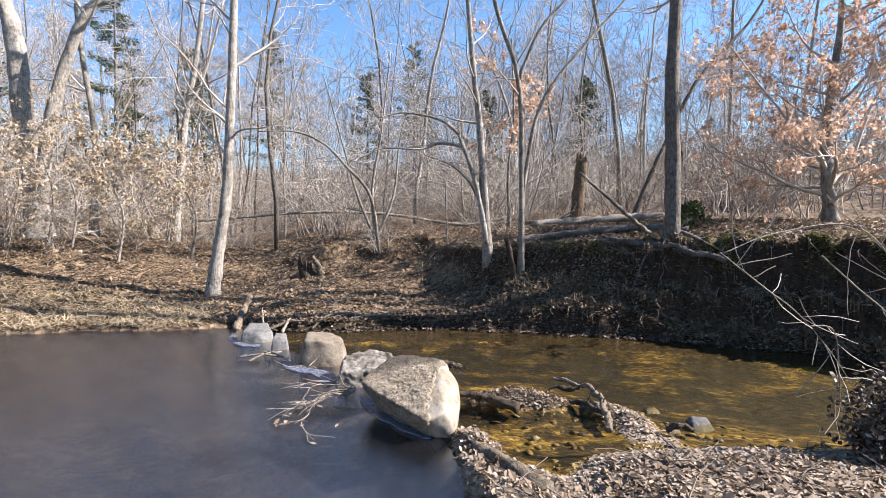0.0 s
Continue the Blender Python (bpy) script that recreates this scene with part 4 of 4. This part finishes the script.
flat = lambda pts: smooth_line([(x, y, 0) for x, y in pts], 6)
ice_sheet("thin milky ice along the foot of the boulder", uneven(flat([(1.0, 4.16), (0.88, 4.42), (0.74, 4.8), (0.56, 5.25)]), 0.005, 1), uneven(flat([(0.92, 4.1), (0.68, 4.4), (0.5, 4.78), (0.38, 5.2)]), 0.012, 2))
ice_sheet("thin milky ice around the round boulder", uneven(flat([(0.2, 5.95), (0.1, 6.3), (-0.2, 6.55), (-0.38, 6.9)]), 0.01, 3), uneven(flat([(0.02, 5.75), (-0.08, 6.2), (-0.42, 6.5), (-0.62, 7.0)]), 0.02, 4))
ice_sheet("thin milky ice beside the pale boulder", uneven(flat([(-0.95, 8.0), (-1.2, 8.1), (-1.4, 8.5), (-1.45, 8.8)]), 0.01, 5), uneven(flat([(-1.0, 7.88), (-1.28, 7.98), (-1.5, 8.45), (-1.54, 8.85)]), 0.02, 6))


# ---- ground cover ----
def litter(name, label, xs, ys, half, slim, mat, seed, tilt=0.4, lift=0.015, floor=None, category="leaves", upright=0.0, bend=0.45):
    """Many small folded blades or leaves lying on the ground, as one mesh."""
    r = np.random.default_rng(seed)
    n = len(xs)
    z = land(xs, ys)
    if floor is not None:
        rise = np.hypot(land(xs + 0.06, ys) - z, land(xs, ys + 0.06) - z) / 0.06
        drift = np.clip(0.5 + 1.1 * wob(xs, ys, 2.6, 3), 0.4, 1.0)
        keep = (z > floor) & ((rise < 0.5) | (r.random(n) < drift))
        xs, ys, z, n = xs[keep], ys[keep], z[keep], int(keep.sum())
    a = r.uniform(0, 2 * np.pi, n)
    dip = r.normal(0, tilt, n) + upright
    roll = r.normal(0, tilt, n)
    size = half * r.uniform(0.6, 1.35, n)
    al = np.stack([np.cos(a) * np.cos(dip), np.sin(a) * np.cos(dip), np.sin(dip)], 1) * size[:, None]
    ac = np.stack([-np.sin(a) * np.cos(roll), np.cos(a) * np.cos(roll), np.sin(roll)], 1) * (size * slim * r.uniform(0.7, 1.3, n))[:, None]
    up = np.cross(al, ac)
    up /= np.linalg.norm(up, axis=1, keepdims=True) + 1e-9
    curl = (size * r.uniform(-0.1, bend, n) * min(1.0, slim * 2))[:, None]
    p = np.stack([xs, ys, z + lift * r.uniform(0.2, 1.6, n) + np.abs(np.sin(dip)) * size * 0.8], 1)
    k = r.uniform(0.6, 1.0, (n, 1))
    v = np.stack([p - al, p - al * 0.45 + ac * 0.8 + up * curl, p + al * 0.35 + ac * k + up * curl * 1.2, p + al + up * curl * 0.6, p + al * 0.3 - ac + up * curl, p - al * 0.5 - ac * 0.75 * k + up * curl * 0.8], 1).reshape(-1, 3)
    b = np.arange(n)[:, None] * 6
    f = np.concatenate([b + [0, 1, 2, 3], b + [0, 3, 4, 5]], 1).reshape(-1, 4)
    m = bpy.data.meshes.new(name)
    m.from_pydata(v.tolist(), [], f.tolist())
    m.materials.append(mat)
    return tagged(new(name, m), label, category, kind="stuff")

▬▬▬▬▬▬

**EXERCISE GOAL:** Copy the data word for word. Pictures do not go in the copy.

**EXERCISE SOLUTION:**
0.0 s
Continue the Blender Python (bpy) script that recreates this scene with part 4 of 4. This part finishes the script.
flat = lambda pts: smooth_line([(x, y, 0) for x, y in pts], 6)
ice_sheet("thin milky ice along the foot of the boulder", uneven(flat([(1.0, 4.16), (0.88, 4.42), (0.74, 4.8), (0.56, 5.25)]), 0.005, 1), uneven(flat([(0.92, 4.1), (0.68, 4.4), (0.5, 4.78), (0.38, 5.2)]), 0.012, 2))
ice_sheet("thin milky ice around the round boulder", uneven(flat([(0.2, 5.95), (0.1, 6.3), (-0.2, 6.55), (-0.38, 6.9)]), 0.01, 3), uneven(flat([(0.02, 5.75), (-0.08, 6.2), (-0.42, 6.5), (-0.62, 7.0)]), 0.02, 4))
ice_sheet("thin milky ice beside the pale boulder", uneven(flat([(-0.95, 8.0), (-1.2, 8.1), (-1.4, 8.5), (-1.45, 8.8)]), 0.01, 5), uneven(flat([(-1.0, 7.88), (-1.28, 7.98), (-1.5, 8.45), (-1.54, 8.85)]), 0.02, 6))


# ---- ground cover ----
def litter(name, label, xs, ys, half, slim, mat, seed, tilt=0.4, lift=0.015, floor=None, category="leaves", upright=0.0, bend=0.45):
    """Many small folded blades or leaves lying on the ground, as one mesh."""
    r = np.random.default_rng(seed)
    n = len(xs)
    z = land(xs, ys)
    if floor is not None:
        rise = np.hypot(land(xs + 0.06, ys) - z, land(xs, ys + 0.06) - z) / 0.06
        drift = np.clip(0.5 + 1.1 * wob(xs, ys, 2.6, 3), 0.4, 1.0)
        keep = (z > floor) & ((rise < 0.5) | (r.random(n) < drift))
        xs, ys, z, n = xs[keep], ys[keep], z[keep], int(keep.sum())
    a = r.uniform(0, 2 * np.pi, n)
    dip = r.normal(0, tilt, n) + upright
    roll = r.normal(0, tilt, n)
    size = half * r.uniform(0.6, 1.35, n)
    al = np.stack([np.cos(a) * np.cos(dip), np.sin(a) * np.cos(dip), np.sin(dip)], 1) * size[:, None]
    ac = np.stack([-np.sin(a) * np.cos(roll), np.cos(a) * np.cos(roll), np.sin(roll)], 1) * (size * slim * r.uniform(0.7, 1.3, n))[:, None]
    up = np.cross(al, ac)
    up /= np.linalg.norm(up, axis=1, keepdims=True) + 1e-9
    curl = (size * r.uniform(-0.1, bend, n) * min(1.0, slim * 2))[:, None]
    p = np.stack([xs, ys, z + lift * r.uniform(0.2, 1.6, n) + np.abs(np.sin(dip)) * size * 0.8], 1)
    k = r.uniform(0.6, 1.0, (n, 1))
    v = np.stack([p - al, p - al * 0.45 + ac * 0.8 + up * curl, p + al * 0.35 + ac * k + up * curl * 1.2, p + al + up * curl * 0.6, p + al * 0.3 - ac + up * curl, p - al * 0.5 - ac * 0.75 * k + up * curl * 0.8], 1).reshape(-1, 3)
    b = np.arange(n)[:, None] * 6
    f = np.concatenate([b + [0, 1, 2, 3], b + [0, 3, 4, 5]], 1).reshape(-1, 4)
    m = bpy.data.meshes.new(name)
    m.from_pydata(v.tolist(), [], f.tolist())
    m.materials.append(mat)
    return tagged(new(name, m), label, category, kind="stuff")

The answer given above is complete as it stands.